Os EUA protegeram montadoras de automóvel, o que passa do ponto. A Inglaterra protegeu seu sistema bancário. Mas eles foram hábeis de entrar, dar um gás para a economia respirar e tirar o time, deixar a economia fluir.

O sr. acha que pressões políticas e financeiras podem se avolumar?
Precisa ter um perfil no governo central para o enfrentamento dessa crise.

Quando você olha a Segunda Guerra, você vê a figura do [primeiro-ministro Winston] Churchill. Está faltando essa figura para conversar com o Legislativo, com o Judiciário, com a sociedade. Para a gente, ao mesmo tempo, fechar a porta para uma fragilidade humana, que é tentar fazer de uma crise grave como esta oportunidade para tirar proveito.

Quem corrige isso é uma liderança responsável, com credibilidade. Ainda não engatamos a marcha que precisamos engatar. Nesta hora, briga política é uma coisa que beira o absurdo. O que precisamos agora é de união nacional.

O sr. foi governador. O que acha dessa articulação deles à revelia do presidente?
Não tem problema articulação de prefeitos e governadores. Mas tem que articular com o governo federal. Temos uma certeza de que vai piorar muito, para depois melhorar. Como vai sair da crise? A economia brasileira já não estava bem. Cresceu 1,1% no ano passado, um crescimento medíocre. Investimento de 15% do PIB, baixíssimo. Investimento público desapareceu.

Como o sr. viu as medidas de estímulo anunciadas até agora?
São medidas boas. A sociedade não está conseguindo acompanhar o debate e a tramitação delas.
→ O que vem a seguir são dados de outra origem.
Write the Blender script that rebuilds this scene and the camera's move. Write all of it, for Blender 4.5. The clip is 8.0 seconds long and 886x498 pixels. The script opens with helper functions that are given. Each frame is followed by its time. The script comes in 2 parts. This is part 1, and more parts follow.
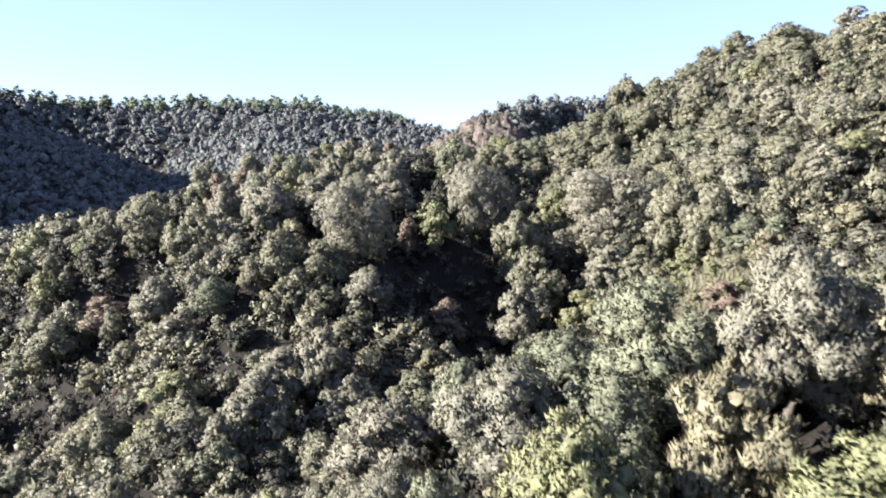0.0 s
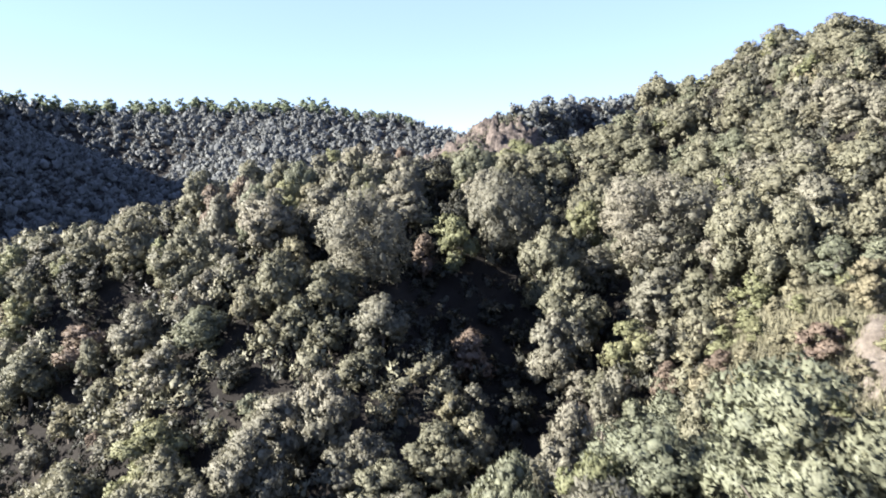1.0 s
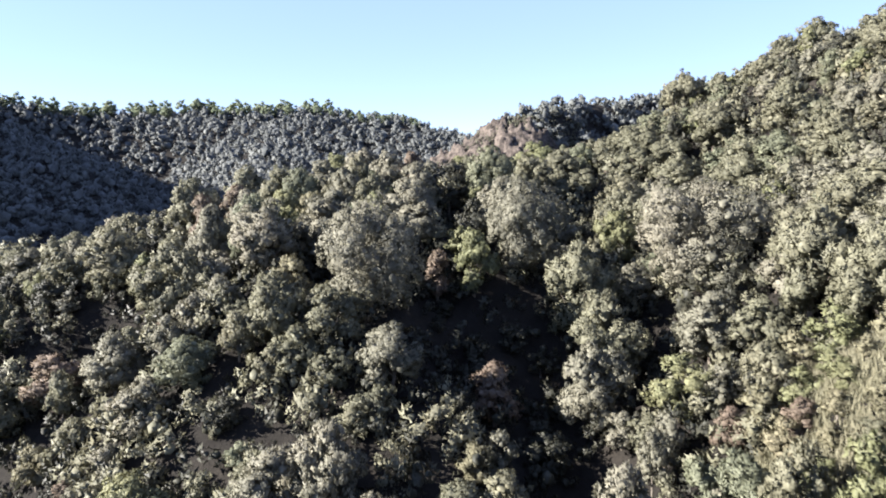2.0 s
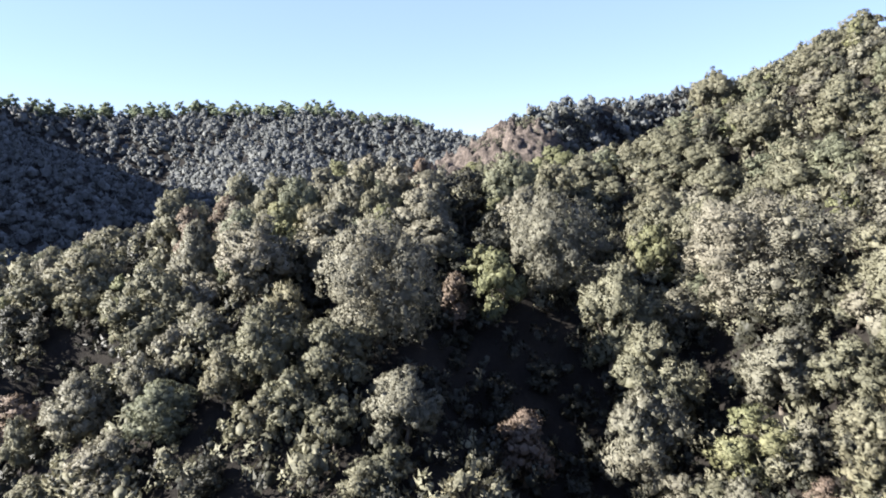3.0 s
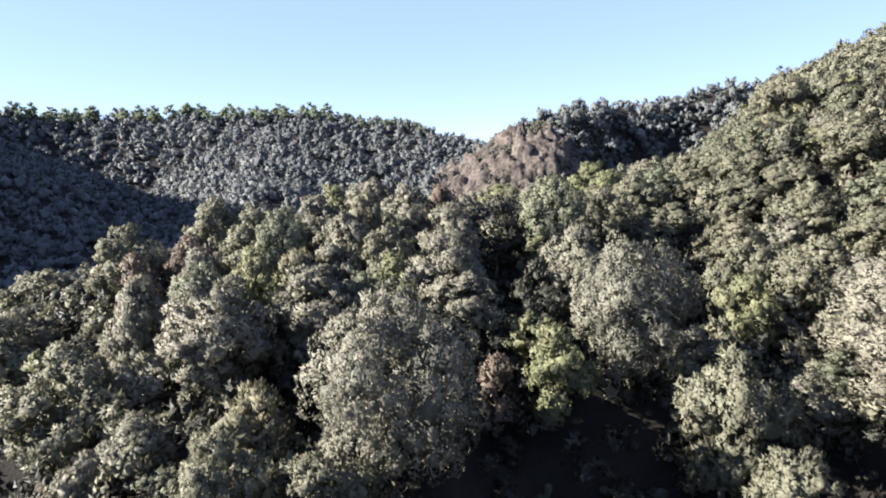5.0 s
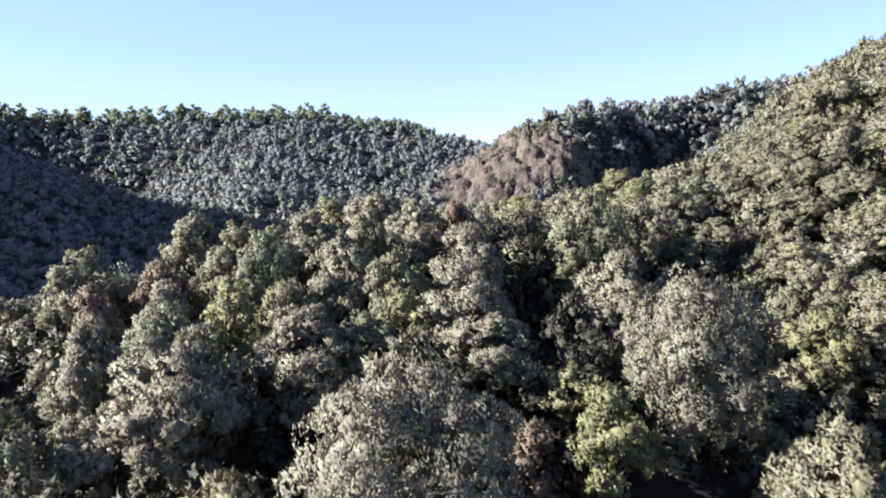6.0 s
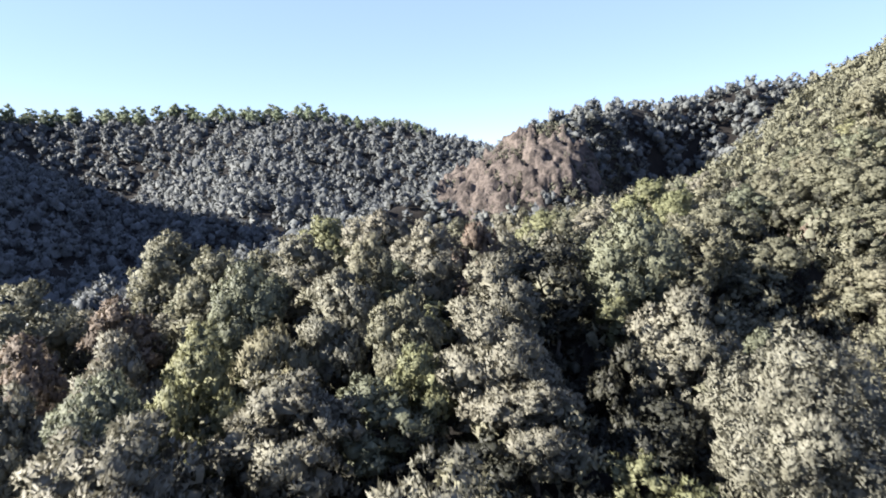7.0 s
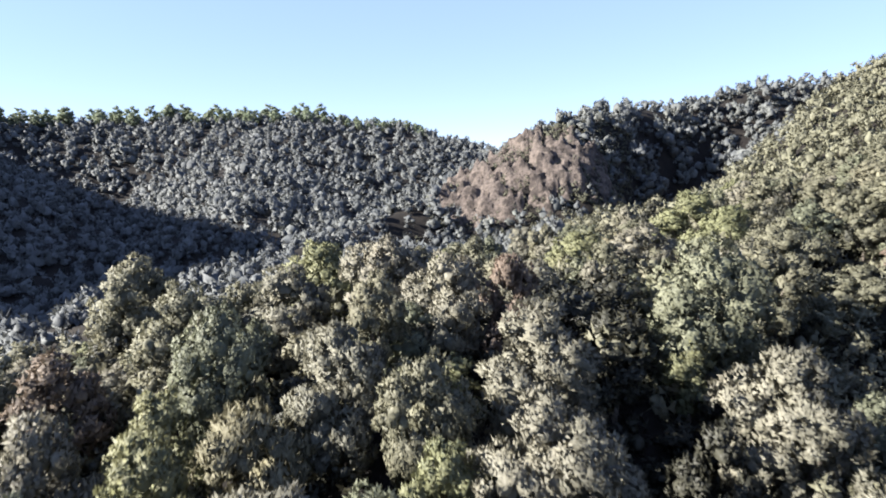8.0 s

Há um problema de comunicação. O pacote tem elementos positivos. Poderão ser complementados por outras medidas, tendo alguns cuidados. Lembrar de onde está vindo esse dinheiro e que essa alocação tem de ser feita com zelo, justiça e por um tempo determinado.

O sr. acha que a crise, quando passar, pode dar impulso às reformas econômicas?
Toda crise carrega três coisas: aprendizado, oportunidades e a ideia de que tem fim, não é eterna. Cria oportunidades para fazermos a discussão sobre o país que queremos, mas não agora. A crise explicita de forma dramática nossas contradições, a desigualdade, a baixíssima mobilidade social.

De que forma a demora do presidente em reconhecer que há uma crise impactam no seu combate?
Está claro que perdemos tempo. Mas não devemos ficar parados, e muito menos transformar esse episódio em luta política. Precisamos de uma liderança. Se eu pudesse clamar por uma coisa, é baixar a bola.